Images should be left out, and everything else in the listing reproduced exactly.

[Start]

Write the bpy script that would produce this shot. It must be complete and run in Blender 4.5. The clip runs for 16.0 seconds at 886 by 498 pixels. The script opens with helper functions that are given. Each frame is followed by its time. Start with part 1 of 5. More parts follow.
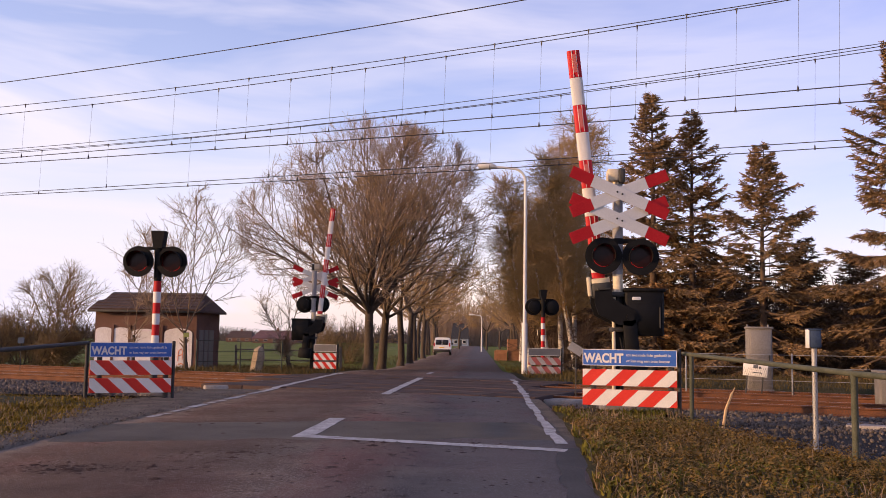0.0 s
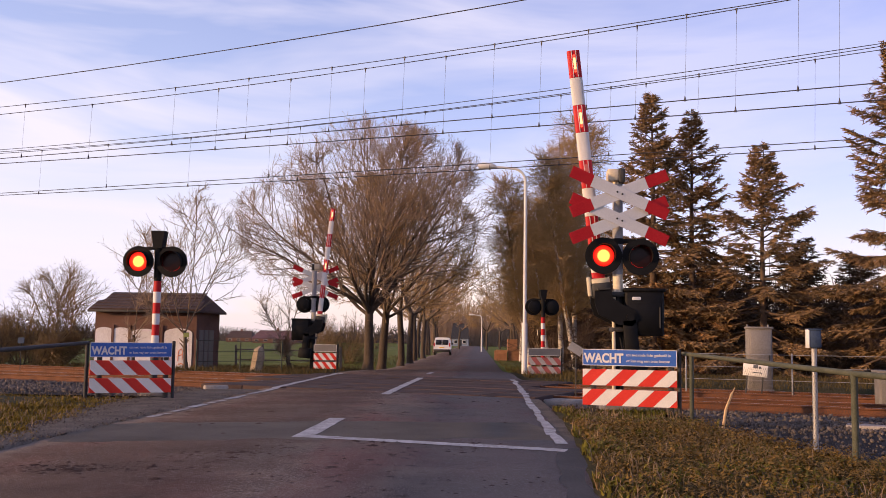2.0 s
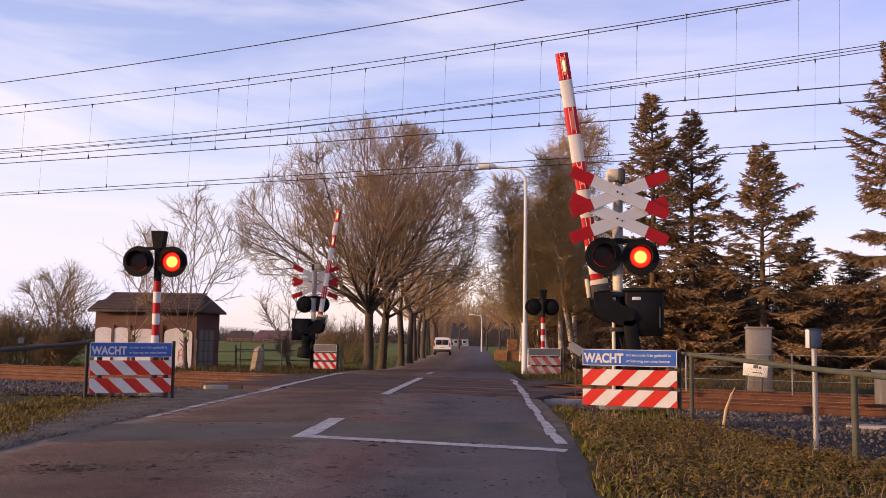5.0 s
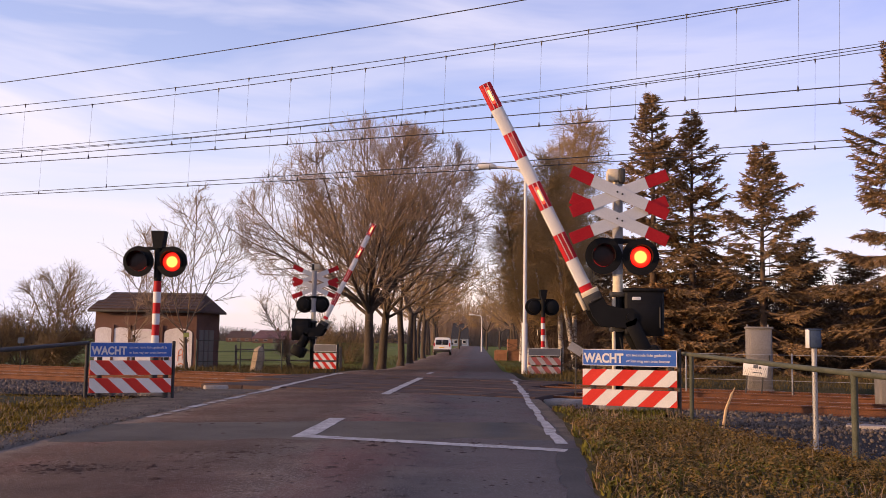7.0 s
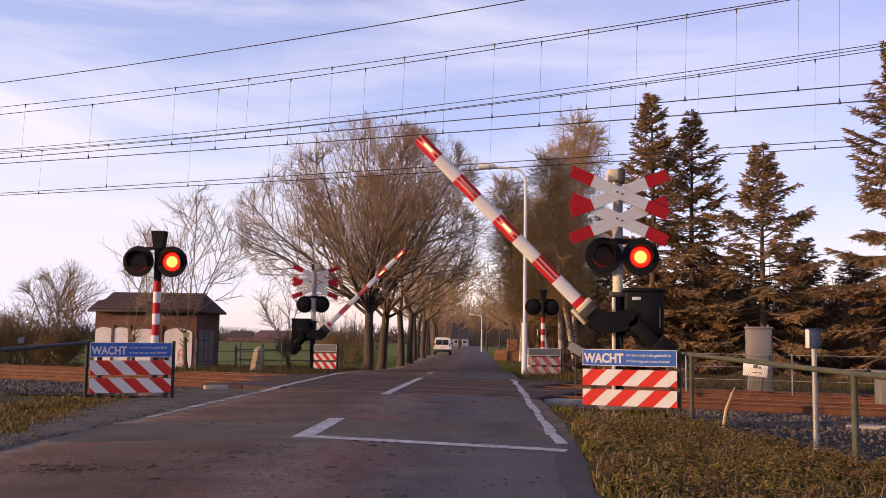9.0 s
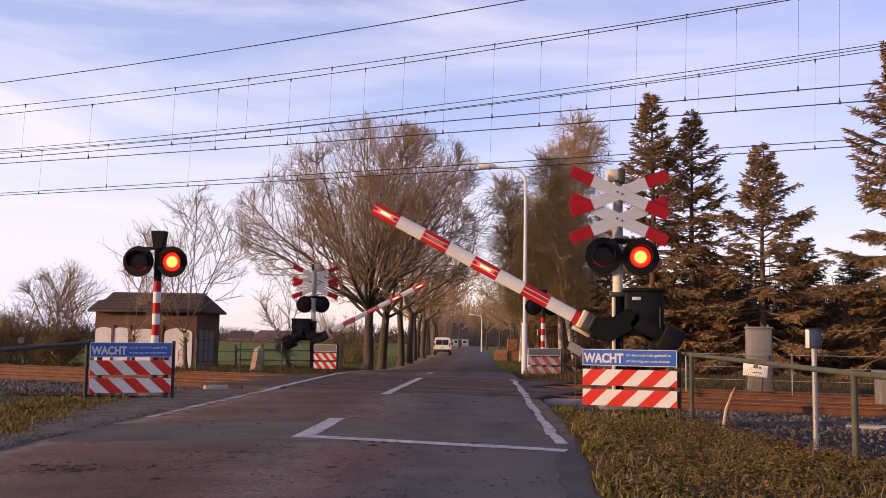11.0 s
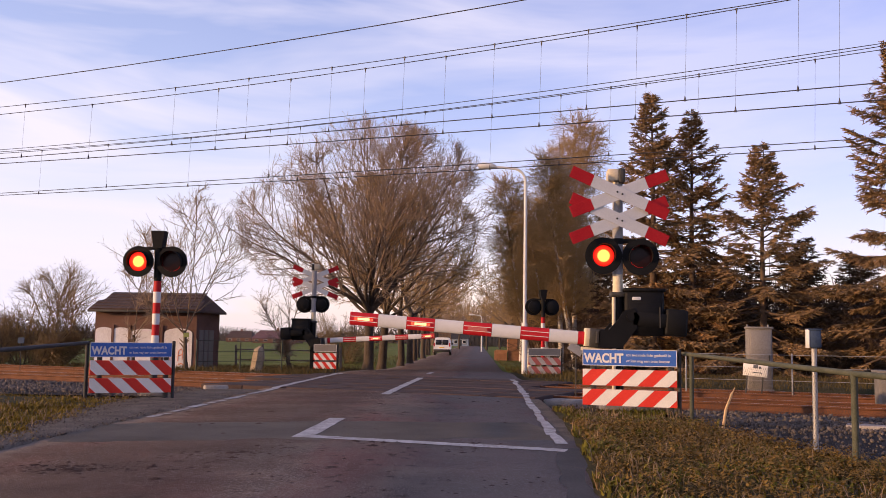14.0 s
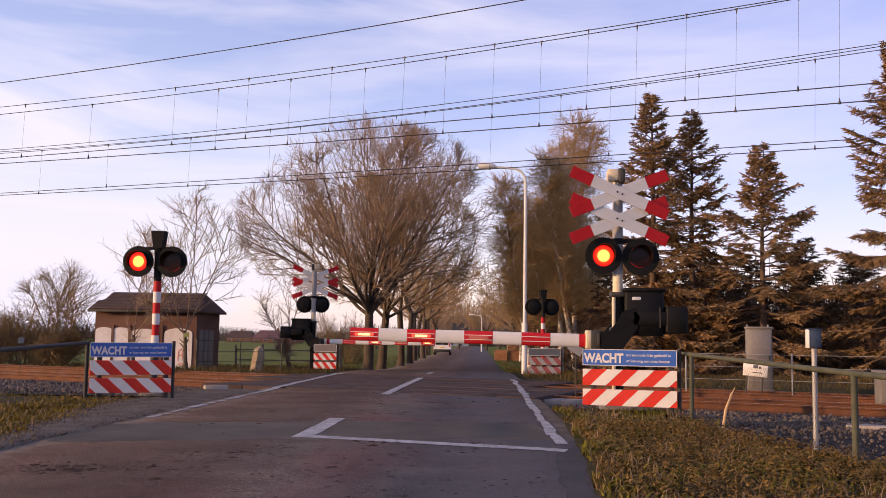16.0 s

[End]

• Problem solution:
Write the bpy script that would produce this shot. It must be complete and run in Blender 4.5. The clip runs for 16.0 seconds at 886 by 498 pixels. The script opens with helper functions that are given. Each frame is followed by its time. Start with part 1 of 5. More parts follow.
0.0 s
2.0 s
5.0 s
7.0 s
9.0 s
11.0 s
14.0 s
16.0 s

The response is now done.